Extract, from the listing that follows, each line containing the word "with".

* START Given data *

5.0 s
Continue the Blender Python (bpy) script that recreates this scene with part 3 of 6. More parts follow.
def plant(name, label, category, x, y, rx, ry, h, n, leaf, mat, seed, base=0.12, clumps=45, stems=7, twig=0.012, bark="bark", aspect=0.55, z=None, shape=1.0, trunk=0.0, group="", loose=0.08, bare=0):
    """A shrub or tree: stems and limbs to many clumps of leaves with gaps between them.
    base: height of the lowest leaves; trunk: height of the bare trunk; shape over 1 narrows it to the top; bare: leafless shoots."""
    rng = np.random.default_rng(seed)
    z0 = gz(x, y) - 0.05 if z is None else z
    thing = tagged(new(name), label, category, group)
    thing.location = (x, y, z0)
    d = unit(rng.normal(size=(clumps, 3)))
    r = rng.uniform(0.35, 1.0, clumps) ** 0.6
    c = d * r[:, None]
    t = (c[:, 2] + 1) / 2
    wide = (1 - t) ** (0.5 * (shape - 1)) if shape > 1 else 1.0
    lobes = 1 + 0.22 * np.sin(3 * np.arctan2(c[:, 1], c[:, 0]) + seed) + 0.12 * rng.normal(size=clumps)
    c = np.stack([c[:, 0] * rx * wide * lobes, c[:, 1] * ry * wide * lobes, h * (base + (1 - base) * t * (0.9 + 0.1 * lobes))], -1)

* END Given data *

• Result of the exercise:
Continue the Blender Python (bpy) script that recreates this scene with part 3 of 6. More parts follow.
    """A shrub or tree: stems and limbs to many clumps of leaves with gaps between them.